Given that we respond to people with different parts of the brain, it makes sense that we use part of the brain we didn’t realize when communicating with someone else. In 1967, psychologist Albert Mehrabian attempted to pin this down with some actual numbers, publishing a paper in which he put forth what became known as Mehrabian’s Rule: 7% of communication is verbal, 38% is tone of voice and 55% is body language.

Like many oft-quoted rules, this one is typically mis-quoted. It’s not that words are not important when we communication something. Words convey the message. But it’s the non-verbal part that determines how we interpret the message – and whether we trust it or not.

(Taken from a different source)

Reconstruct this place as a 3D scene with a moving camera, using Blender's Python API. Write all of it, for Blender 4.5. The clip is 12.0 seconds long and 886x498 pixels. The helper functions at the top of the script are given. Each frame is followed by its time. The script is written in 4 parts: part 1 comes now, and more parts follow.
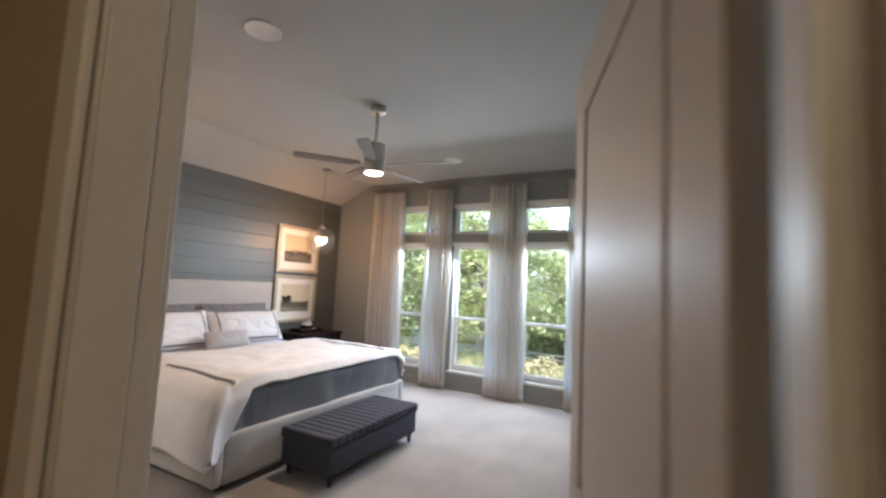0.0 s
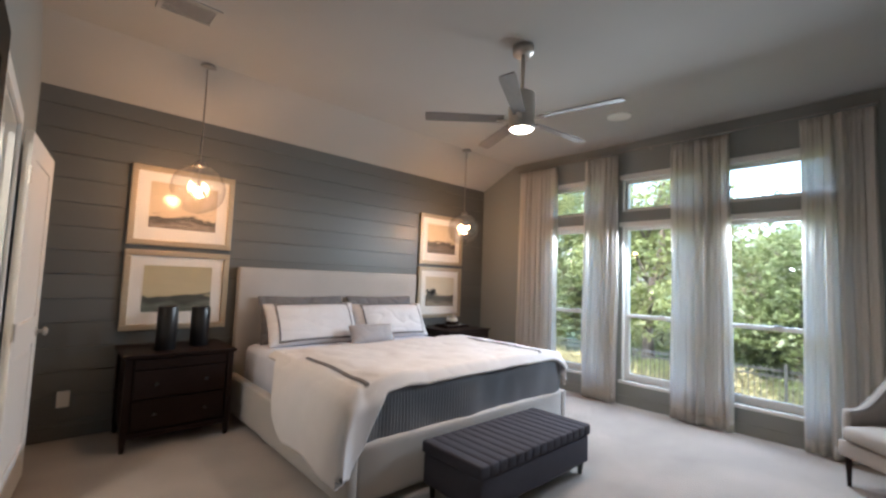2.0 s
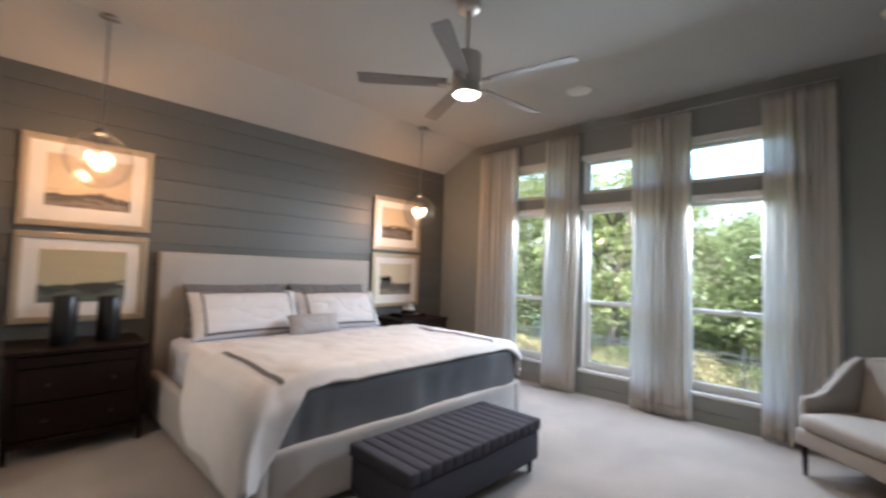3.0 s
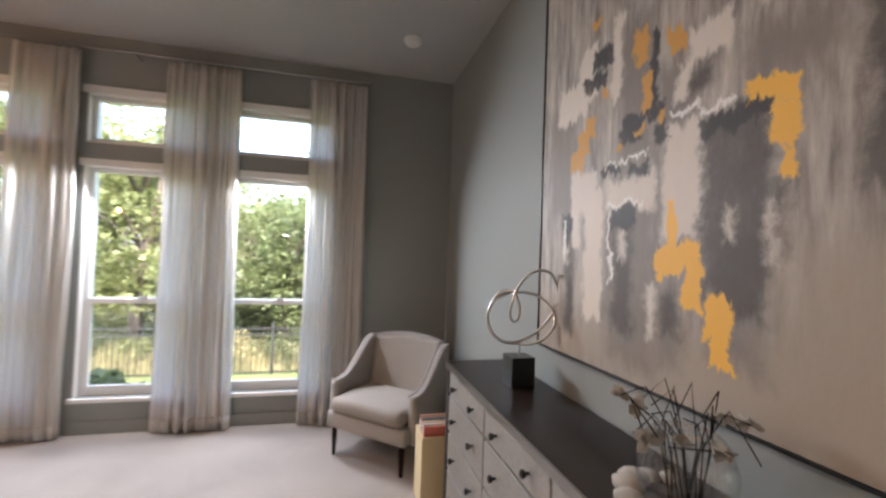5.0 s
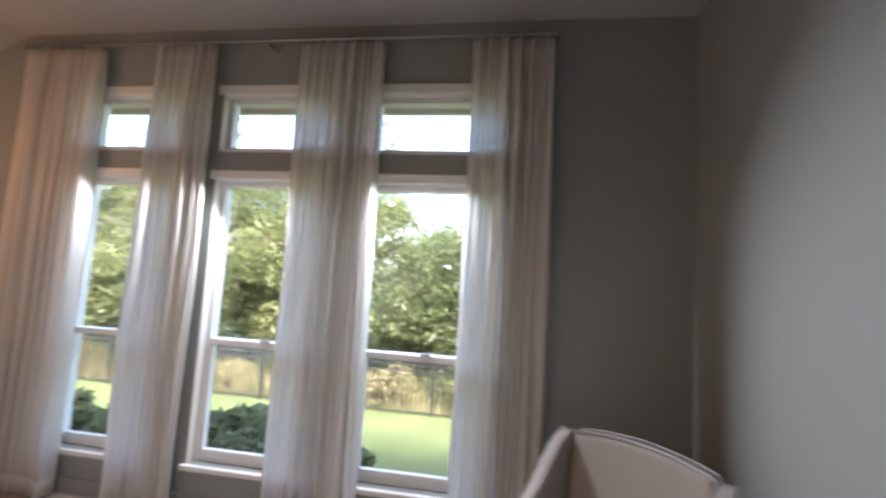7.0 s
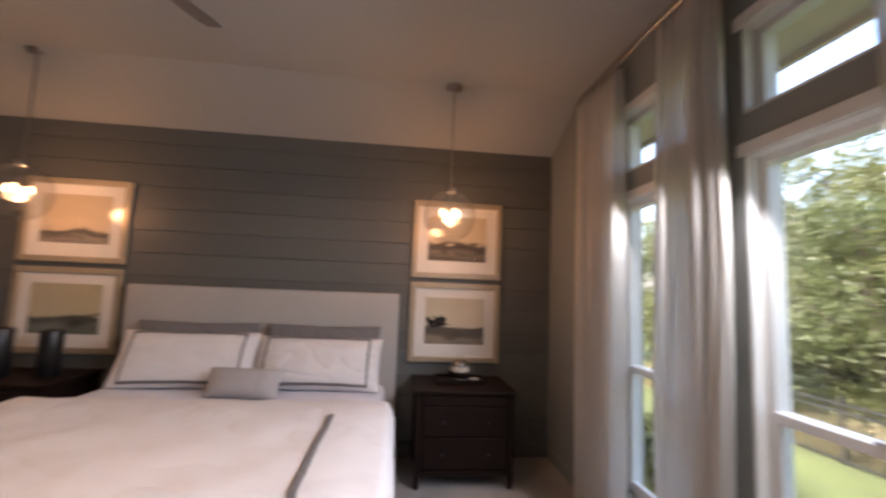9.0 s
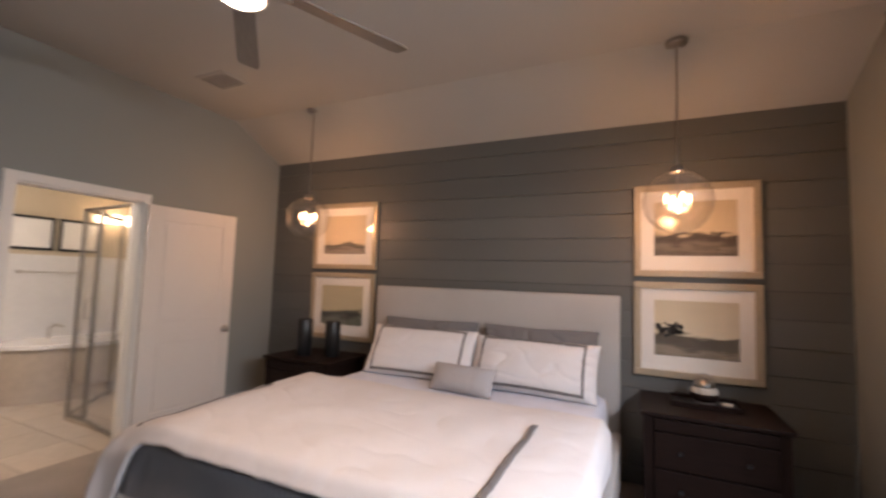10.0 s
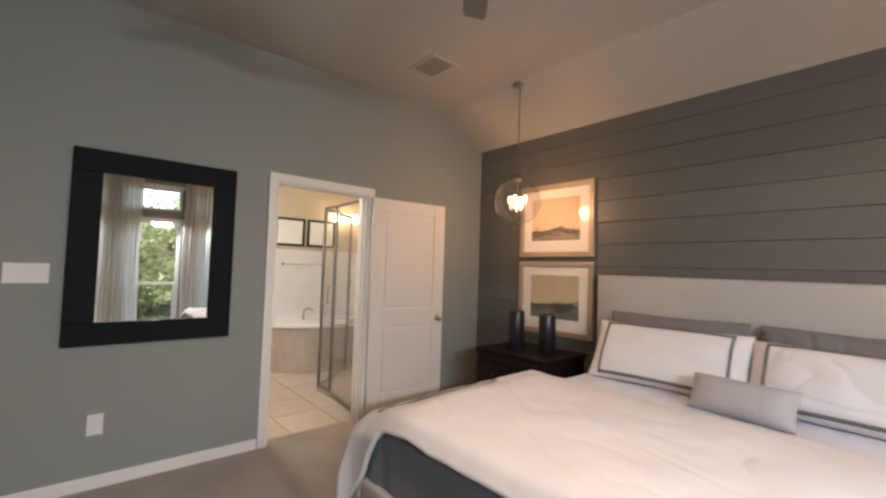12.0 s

Folk wisdom has told us, “Your mouth is telling me one thing, but your eyes are telling me another.” In this case, folk wisdom is right. We evolved to respond to another person with our whole bodies, with our brains playing the part of conductor. Maybe the numbers don’t exactly add up to Mehrabian’s neat and tidy ratio, but the importance of non-verbal communication is undeniable. We intuitively pick up incredibly subtle hints: a slight tremor in the voice, a bead of sweat on the forehead, a slight turn down of one corner of the mouth, perhaps a foot tapping or a finger trembling, a split-second darting of the eye. All this is subconsciously monitored, fed to the brain and orchestrated into a judgment about a person and what they’re trying to tell us. This is how we evolved to judge whether we should build trust or lose it.

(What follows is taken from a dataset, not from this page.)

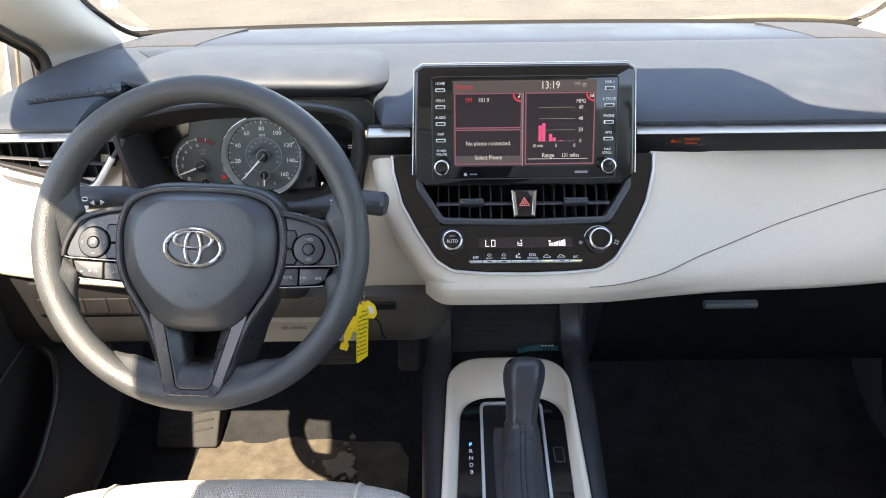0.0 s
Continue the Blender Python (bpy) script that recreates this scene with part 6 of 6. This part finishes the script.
        rows.append(row)
    grid(bm, rows, close_v=True)
    bt = part("boot", bm, BOOT, sh, "creased leather boot", 60)
    bm = bmesh.new()
    tube(bm, rows[0], 0.0014, 6, closed=True)
    part("boot_hem", bm, BOOT, bt)
    for sx in (-0.0032, 0.0032):
        bm = bmesh.new()
        stitches(bm, [p + Vector((sx, 0, 0)) + rad[k][1] * (rad[k][0] * 0.92 + 0.0008) for k, p in enumerate(path)], 0.0036, 0.0020, 0.0007)
        tagged(part("stitching", bm, THREAD_DARK, bt, "dark double stitching"), kind="stuff")
    bm = bmesh.new()
    rows = [[(x, 0.56 + 0.27 * k / 8, z - 0.010 * max(0, k / 8 - 0.7)) for x, z in ((-0.050, 0.378), (-0.044, 0.388), (-0.034, 0.391), (-0.020, 0.390), (0.012, 0.390), (0.018, 0.386), (0.022, 0.378))] for k in range(9)]
    grid(bm, rows)
    part("boot_skirt", bm, BLACK_SOFT, sh, "loose boot leather in the gate", 60)
    # Wrapper in the tray.
    bm = bmesh.new()
    rows = []
    for i in range(13):
        x = 0.004 + 0.082 * i / 12
        rows.append([(x, 0.988 + 0.0024 * j + 0.003 * math.sin(math.pi * i / 12), 0.389 + 0.0015 * j + 0.003 * noise.noise((x * 60, j, 1)) + 0.004 * math.sin(math.pi * i / 12)) for j in range(4)])
    grid(bm, rows)
    w = whole("wrapper", thick(bm, 0.0006), WRAP, "crumpled teal foil wrapper lying in the console tray", "wrapper")
    bm = bmesh.new()
    for q in range(4):
        prism(bm, rect(0.040 + 0.005 * q, 0.992, 0.0435 + 0.005 * q, 0.9945), Matrix.Translation((0, 0, 0.3985)), 0, 0.0006)
    part("printed_bars", bm, PRINT, w, "", 0)


build_console()


def build_seat():
    s = thing("driver_seat", (-0.36, 0.45, 0.15), "light cloth driver's seat cushion with woven centre", "car seat")
    bm = bmesh.new()
    rows = []
    for i in range(33):
        u = -1 + i / 16
        x = -0.365 + 0.245 * u
        row = []
        for j in range(25):
            v = j / 24
            y = 0.20 + 0.585 * v - 0.050 * abs(u) ** 3 * v ** 3
            z = 0.384 + 0.020 * abs(u) ** 4 * (1 - v * 0.8) + 0.010 * math.sin(math.pi * v * 0.9)
            e = max(0, (v - 0.88) / 0.12)
            z -= 0.045 * e ** 2.2
            f = max(0, (abs(u) - 0.82) / 0.18)
            z -= 0.06 * f ** 2.4
            row.append((x, y, z))
        row += [(x, row[-1][1] + 0.004, 0.26), (x, row[-1][1] - 0.03, 0.14)]
        rows.append(row)
    grid(bm, rows)
    part("cushion", thick(bm, -0.01), SEAT, s, "light grey woven seat cushion", 60)
    for u in (-0.62, 0.62):
        bm = bmesh.new()
        x = -0.365 + 0.245 * u
        tube(bm, [(x, 0.20 + 0.585 * v - 0.05 * abs(u) ** 3 * v ** 3, 0.3855 + 0.020 * abs(u) ** 4 * (1 - v * 0.8) + 0.010 * math.sin(math.pi * v * 0.9) - 0.045 * max(0, (v - 0.88) / 0.12) ** 2.2) for v in [k / 24 for k in range(25)]], 0.0022, 6)
        part("seam", bm, SEAT_SIDE, s)
    bm = bmesh.new()
    box(bm, FLAT, -0.58, -0.16, 0.20, 0.70, 0.03, 0.30, 0.01)
    part("base", bm, BLACK_SOFT, s, "dark seat base")
    bm = bmesh.new()
    rows = []
    for k in range(13):
        f = k / 12
        y, z = -0.02 - 0.20 * f, 0.42 + 0.60 * f
        hw = 0.235 - 0.05 * f ** 2
        d = 0.055 - 0.015 * f
        o = rounded([(-hw, -d), (hw, -d), (hw, d + 0.012), (hw * 0.62, d), (-hw * 0.62, d), (-hw, d + 0.012)], 0.035, 4)
        rows.append([(-0.365 + x, y + q, z) for x, q in o])
    vs = grid(bm, rows, close_v=True)
    bm.faces.new(vs[-1])
    part("backrest", bm, SEAT, s, "light grey woven backrest", 60)
    bm = bmesh.new()
    prism(bm, rounded(rect(-0.130, 1.055, 0.130, 1.235), 0.05, 6), Matrix.Translation((-0.365, -0.27, 0)) @ Matrix(((1, 0, 0, 0), (0, 0, -1, 0), (0, 1, 0, 0), (0, 0, 0, 1))), -0.055, 0.045, 0.03)
    part("headrest", bm, SEAT_SIDE, s, "padded headrest")
    return s


driver_seat = build_seat()
passenger_seat = copy_thing(driver_seat, Matrix.Translation((0.365, 0.15, 0.15)))
passenger_seat.name = "passenger_seat"
tagged(passenger_seat, "light cloth passenger's seat set further back")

Face to Face vs Face to Screen

Now, we get to the question you knew was coming, “What happens when we have to make these decisions about someone else through a screen rather than face to face?”

Given that we don’t fully understand how the brain responds to people yet, it’s hard to say how much of our ability to judge whether we should convey trust or withhold it is impaired by screen-to-screen communication. My guess is that the impairment is significant, probably well over 50%. It’s difficult to test this in a laboratory setting, given that it generally requires some type of neuroimaging, such as an fMRI scanner. In order to present a stimulus for the brain to respond to when the subject is strapped in, a screen is really the only option. But common sense tells me – given the sophisticated and orchestrated nature of our brain’s social responses – that a lot is lost in translation from a real-world encounter to a screen recording.

New Faces vs Old Ones

If we think of how our brains respond to faces, we realize that in today’s world, a lot of our social judgements are increasing made without face-to-face encounters. In a case where we know someone, we will pull forward a snapshot of our entire history with that person. The current communication is just another data point in a rich collection of interpersonal experience. One would think that would substantially increase our odds of making a valid judgement.

But what if we must make a judgement on someone we’ve never met before, and have only seen through a screen; be it a TikTok post, an Instagram Reel, a YouTube video or a Facebook Post? What if we have to decide whether to believe an influencer when making an important life decision? Are we willing to rely on a fraction of our brain’s capacity when deciding whether to place trust in someone we’ve never met?